A series of imperious performances from Manchester City captain Vincent Kompany helped secure the Premier League title and very almost erased the memory of that impossibly comical slow-mo OG at Fulham. Almost, but evidently not quite. Of the 1,052 goals scored last season, this is by some distance our personal favourite.

The Miracle Of Crystal Palace

Lost. Lost. Won. Lost. Lost. Lost. Lost. Lost. Lost. Lost. Sacked.

As the plaudits now rightly rain down on Tony Pulis' bald bonce for masterminding the most improbable relegation escape, it's easy to forget just how inept the rag-tag rabble he inherited from Ian Holloway had been during those first few weeks of the season. Looking back now, how Palace survived a Premier League campaign for the first time and avoided Derby County's 11-point haul is nothing short of preposterous.

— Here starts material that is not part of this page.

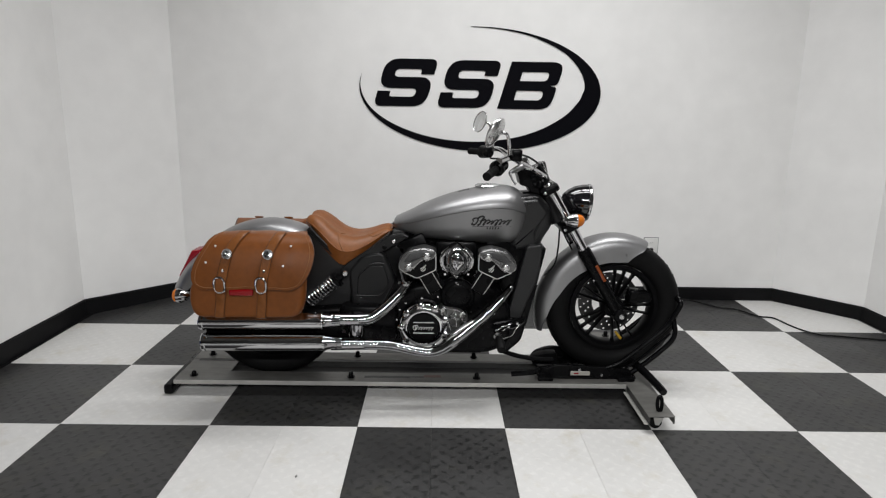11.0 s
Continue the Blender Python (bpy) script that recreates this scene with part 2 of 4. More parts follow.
SEATHIDE = material("tan_seat_leather", (0.182, 0.058, 0.0102), 0.50, 0, 0.22, 60, 6, 0.2, 420, 0.1, ior=1.42)
THREAD = material("tan_thread", (0.22, 0.092, 0.028), 0.7, 0, 0.1, 200, 9)
RED = material("red_reflector", (0.24, 0.005, 0.008), 0.12, 0, 0.1, 200, 9, 0.1, 600)
TAILRED = material("dark_red_lens", (0.25, 0.006, 0.014), 0.1, 0, 0.1, 200, 9, 0.1, 600)
AMBER = material("amber_lens", (0.55, 0.15, 0.015), 0.12, 0, 0.1, 200, 9)
ORANGE = material("orange_reflector", (0.20, 0.042, 0.008), 0.15, 0, 0.1, 200, 9)
GLASS = glass("clear_glass", (0.95, 0.95, 0.95))
MIRROR = material("mirror_glass", (0.85, 0.86, 0.86), 0.01, 1.0, 0.01, 50, 5, 0, 0, 0.0)
WOOD = material("tan_plywood", (0.36, 0.22, 0.075), 0.5, 0, 0.18, 30, 3, 0.2, 120)
BLUE = material("blue_drum_enamel", (0.008, 0.035, 0.20), 0.28, 0, 0.12, 60, 4, 0.05, 120)
PRINT = material("white_print", (0.75, 0.75, 0.74), 0.5, 0, 0.05, 80, 5)
YELLOW = material("yellow_tag", (0.48, 0.29, 0.02), 0.5, 0, 0.05, 80, 5)
CHANNEL = material("dark_metal_and_flange_shade", (0.034, 0.034, 0.033), 0.42, 0.3, 0.25, 60, 4)
LABEL = material("worn_label", (0.40, 0.385, 0.35), 0.5, 0, 0.15, 120, 30)
PLATE = material("cream_outlet_plastic", (0.66, 0.655, 0.64), 0.4, 0, 0.03, 60, 8)
SHADE = material("grey_rim_shade_and_chip", (0.20, 0.20, 0.20), 0.5, 0, 0.08, 60, 8)
LIP = material("pale_metal_and_lit_lips", (0.44, 0.435, 0.41), 0.4, 0.4, 0.2, 60, 6, 0, 0, 0.1, stretch=(0.4, 1.0, 1.0))
RUST = material("faded_red_paint", (0.16, 0.10, 0.085), 0.5, 0.2, 0.4, 80, 30)
CABLE = material("black_cable", (0.006, 0.006, 0.006), 0.5, 0, 0.1, 80, 5, ior=1.3)


# ---- mesh helpers ----
def finish(bm, angle=35):
    bmesh.ops.remove_doubles(bm, verts=bm.verts, dist=1e-5)
    bmesh.ops.recalc_face_normals(bm, faces=bm.faces)
    for f in bm.faces:
        f.smooth = len(f.verts) <= 6
    for e in bm.edges:
        if len(e.link_faces) == 2 and e.calc_face_angle(0) > radians(angle):
            e.smooth = False
    return bm


def mesh_of(name, bm, mat, angle=35):
    finish(bm, angle)
    me = bpy.data.meshes.new(name)
    bm.to_mesh(me)
    bm.free()
    me.materials.append(mat)
    return me


def whole(name, bm, mat, label="", category="", group="", kind="", angle=35):
    return tagged(new(name, mesh_of(name, bm, mat, angle)), label, category, group, kind)


def base(name, x, y, z, label, category, group=""):
    ob = new(name)
    ob.empty_display_size = 0.1
    ob.location = (x, y, z)
    return tagged(ob, label, category, group)


def under(ob, parent):
    """Parents ob, whose mesh is in the place's own coordinates."""
    ob.parent = parent
    if parent.type == "EMPTY":
        ob.matrix_parent_inverse = Matrix.Translation(-parent.location)
    return ob


def part(name, bm, mat, parent, label="", angle=35):
    ob = new(name, mesh_of(name, bm, mat, angle))
    if label:
        ob["label"] = label
    return under(ob, parent)


def box(x0, x1, y0, y1, z0, z1, bevel=0.0, seg=2, bm=None):
    own = bmesh.new()
    bmesh.ops.create_cube(own, size=1)
    bmesh.ops.scale(own, vec=(x1 - x0, y1 - y0, z1 - z0), verts=own.verts)
    bmesh.ops.translate(own, vec=((x0 + x1) / 2, (y0 + y1) / 2, (z0 + z1) / 2), verts=own.verts)
    if bevel:
        bmesh.ops.bevel(own, geom=list(own.edges), offset=bevel, segments=seg, affect="EDGES", profile=0.5)
    return join(bm, own)


def join(bm, own):
    if bm is None:
        return own
    me = bpy.data.meshes.new("tmp")
    own.to_mesh(me)
    own.free()
    bm.from_mesh(me)
    bpy.data.meshes.remove(me)
    return bm


def moved(bm, m):
    bmesh.ops.transform(bm, matrix=m, verts=bm.verts)
    return bm


def loft(rings, closed=True, caps=True, bm=None):
    """A skin over rings of points, all of one count."""
    own = bmesh.new()
    vs = [[own.verts.new(p) for p in r] for r in rings]
    n = len(rings[0])
    for a, b in zip(vs, vs[1:]):
        for i in range(n if closed else n - 1):
            j = (i + 1) % n
            own.faces.new((a[i], a[j], b[j], b[i]))
    if caps and closed:
        own.faces.new(vs[0])
        own.faces.new(vs[-1][::-1])
    return join(bm, own)


def spline(pts, n=8):
    """Points of a smooth line through pts."""
    pts = [Vector(p) for p in pts]
    if len(pts) < 3:
        return pts
    ext = [2 * pts[0] - pts[1]] + pts + [2 * pts[-1] - pts[-2]]
    out = []
    for i in range(1, len(ext) - 2):
        a, b, c, d = ext[i - 1:i + 3]
        for k in range(n):
            t = k / n
            out.append(0.5 * (2 * b + (c - a) * t + (2 * a - 5 * b + 4 * c - d) * t * t + (3 * b - a - 3 * c + d) * t ** 3))
    return out + [pts[-1]]


def fine(xs, ys):
    """A smooth table through the given pairs."""
    line = spline([(a, b, 0) for a, b in zip(xs, ys)], 8)
    return [p.x for p in line], [p.y for p in line]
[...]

Morgan Amalfitano’s Devastating Dink

Looking back on the season as a whole now it's over, it's amusing to recall the number of hopeless home defeats Manchester United suffered against teams who hadn't won at Old Trafford in aeons. Yet it's easy to forget how the sorry run started – with Morgan Amalfitano’s cool-headed run and dink over David De Gea and Saido Berahino's low strike on September 28. It gave West Brom a 2-1 victory, secured their first win at United in 35 years, and saw a large white flag of despair hoisted high above Old Trafford.

By the season's end, six more teams would have inflicted defeat on the champions at home, a record high in the Premier League era, which is why it all feels so familiar now.

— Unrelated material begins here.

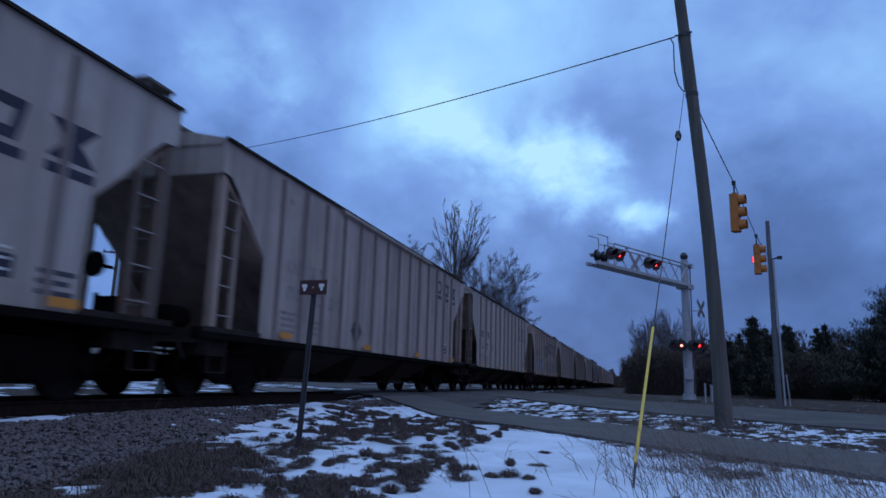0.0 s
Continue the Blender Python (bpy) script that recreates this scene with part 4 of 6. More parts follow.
class Marks:
    def __init__(self, x=1.588):
        self.x, self.s = x, Shape()

    def bar(self, y, z, w, h, skew=0.0):
        self.s.slab([(y, z), (y + w, z), (y + w + skew, z + h), (y + skew, z + h)], "x", self.x, self.x + 0.003)
        return self

    def frame_of(self, out, inn):
        """A closed band between two outlines of equal count."""
        n, a, b = len(out), self.x, self.x + 0.003
        v = [(q, y, z) for q in (a, b) for y, z in (*out, *inn)]
        f = []
        for k in range(n):
            m = (k + 1) % n
            f += [(2 * n + k, 2 * n + m, 3 * n + m, 3 * n + k), (k, m, n + m, n + k), (k, m, 2 * n + m, 2 * n + k), (n + k, n + m, 3 * n + m, 3 * n + k)]
        self.s.add(v, f)
        return self

    def ring(self, y, z, w, h, t, skew=0.0):
        out = [(y, z), (y + w, z), (y + w + skew, z + h), (y + skew, z + h)]
        k = skew * t / h
        return self.frame_of(out, [(y + t + k, z + t), (y + w - t + k, z + t), (y + w - t + skew - k, z + h - t), (y + t + skew - k, z + h - t)])

    def shape(self, y, z, w, h, pts, skew=0.0):
        """One flat outline given in shares of the width and height."""
        self.s.slab([(y + a * w + b * skew, z + b * h) for a, b in pts], "x", self.x, self.x + 0.003)
        return self

    def diamond(self, y, z, r):
        self.s.slab([(y - r, z), (y, z - r * 1.1), (y + r, z), (y, z + r * 1.1)], "x", self.x, self.x + 0.003)
        return self

    def blob(self, y, z, w, h, seed, n=16):
        r = random.Random(seed)
        pts = []
        for i in range(n):
            a = 2 * math.pi * i / n
            k = r.uniform(0.72, 1.05)
            pts.append((y + math.cos(a) * w / 2 * k * (1.15 if i % 2 else 0.95), z + math.sin(a) * h / 2 * k))
        self.s.slab(pts, "x", self.x, self.x + 0.003)
        return self

    def done(self, name, material, car, label=""):
        return part(name, self.s.mesh(name, material), car, label)


def peeled(y, z, w, h, seed):
    """A panel whose paint has peeled off along its edges."""
    r = random.Random(seed)
    n = 14
    pts = [(y + w * k / n, z + r.uniform(0, 0.04)) for k in range(n)] + [(y + w - r.uniform(0, 0.06) * (k > 2), z + h * k / n) for k in range(n)]
    pts += [(y + w - w * k / n, z + h - r.uniform(0, 0.05)) for k in range(n)] + [(y + r.uniform(0, 0.05), z + h - h * k / n) for k in range(n)]
    m = Marks(1.606)
    m.s.slab(pts, "x", m.x, m.x + 0.003)
    return m


WEDGE = [(0.22, 0.0), (0.78, 0.0), (1.0, 1.0), (0.0, 1.0)]
WAIST = [(0.0, 0.0), (1.0, 0.0), (0.64, 0.5), (1.0, 1.0), (0.0, 1.0), (0.36, 0.5)]


def octagon(m, y, z, w, h, t):
    """A ring with cut corners."""
    c = 0.28 * h
    out = [(y + c, z), (y + w - c, z), (y + w, z + c), (y + w, z + h - c), (y + w - c, z + h), (y + c, z + h), (y, z + h - c), (y, z + c)]
    cy, cz = y + w / 2, z + h / 2
    return m.frame_of(out, [(cy + (a - cy) * (1 - 2 * t / w), cz + (b - cz) * (1 - 2 * t / h)) for a, b in out])


def hourglass(m, y, z, w, h):
    return m.shape(y, z, w, h, WAIST)


def lozenge(m, y, z, w, h):
    """A leaning frame."""
    return m.ring(y, z, w * 0.86, h, h * 0.27, w * 0.14)


def big_mark(car, y, gap, z, h, w, mat, x=1.588):
    """Three plain shapes, each underlined, stand in for the company mark; z is the underline's foot."""
    for k in range(3):
        yy, zz = y + k * gap, z + 0.19
        b = Marks(x)
        if k == 0:
            octagon(b, yy, zz, w, h, 0.2 * h)
        elif k == 1:
            lozenge(b, yy, zz, w, h)
        else:
            hourglass(b, yy, zz, w, h)
        b.done("mark_shape", mat, car, "dark painted shape of the company mark")
        Marks(x).bar(yy, z, w, 0.12).done("mark_underline", mat, car)


def numeral(figure, h, mat, bold=0.026, slant=0.0):
    """One painted figure as a thin mesh that reads along +y, with its foot at the origin."""
    cu = bpy.data.curves.new("numeral", "FONT")
    cu.body, cu.size, cu.offset, cu.extrude = figure, 1.0, bold, 0.002
    ob = bpy.data.objects.new("numeral", cu)
    me = bpy.data.meshes.new_from_object(ob)
    bpy.data.objects.remove(ob)
    co = np.array([v.co[:] for v in me.vertices])
    lo, hi = co.min(0), co.max(0)
    k = h / (hi[1] - lo[1])
    for v, c in zip(me.vertices, co):
        v.co = (c[2], ((c[0] - lo[0]) * 1.2 + (c[1] - lo[1]) * slant) * k, (c[1] - lo[1]) * k)
    me.materials.clear()
    me.materials.append(mat)
    me.name = "numeral"
    return me


def report_marks(car, ys, figures="", mat=None, h=0.29, z1=2.31, z2=1.78, x=1.588):
    """Two pairs of plain shapes over three pairs of figures, one pair to a sheet; without figures, plain blocks."""
    mat = mat or M_LETTER
    w = 0.33
    kinds = (lambda b, y: octagon(b, y, z1, w, h, 0.07), lambda b, y: lozenge(b, y, z1, w, h), lambda b, y: hourglass(b, y, z1, w, h), lambda b, y: b.shape(y, z1, w, h, WEDGE))
    for k in range(4):
        b = Marks(x)
        kinds[k](b, ys[k // 2] + (k % 2) * 0.42)
        b.done("mark_shape", mat, car)
    for k, y in enumerate(ys):
        if figures:
            for d, figure in enumerate(figures[2 * k:2 * k + 2]):
                part("numeral", cached(("numeral", figure, h, mat.name), lambda: numeral(figure, h, mat)), car, "black painted figure " + figure, pose(x + 0.002, y + 0.40 * d, z2))
        else:
            for d in (0, 0.40):
                b = Marks(x)
                (octagon(b, y + d, z2, w, h, 0.07) if (k + (d > 0)) % 2 else lozenge(b, y + d, z2, w, h)).done("mark_shape", mat, car)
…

Flamini-Wilshere-Gibbs-Cazorla-Wilshere-Cazorla-Giroud-Wilshere-Giroud-Wilshere-WTF!

We all remember that Arsenal scored a wonder goal against Norwich City last season, but it's only by watching it repeatedly that the ridiculous magnificence of it all begins to sink in. Truly, truly ridiculous. Hold on though, was that third pass Gibbs or Oxlade-Chamberlain? Andre?!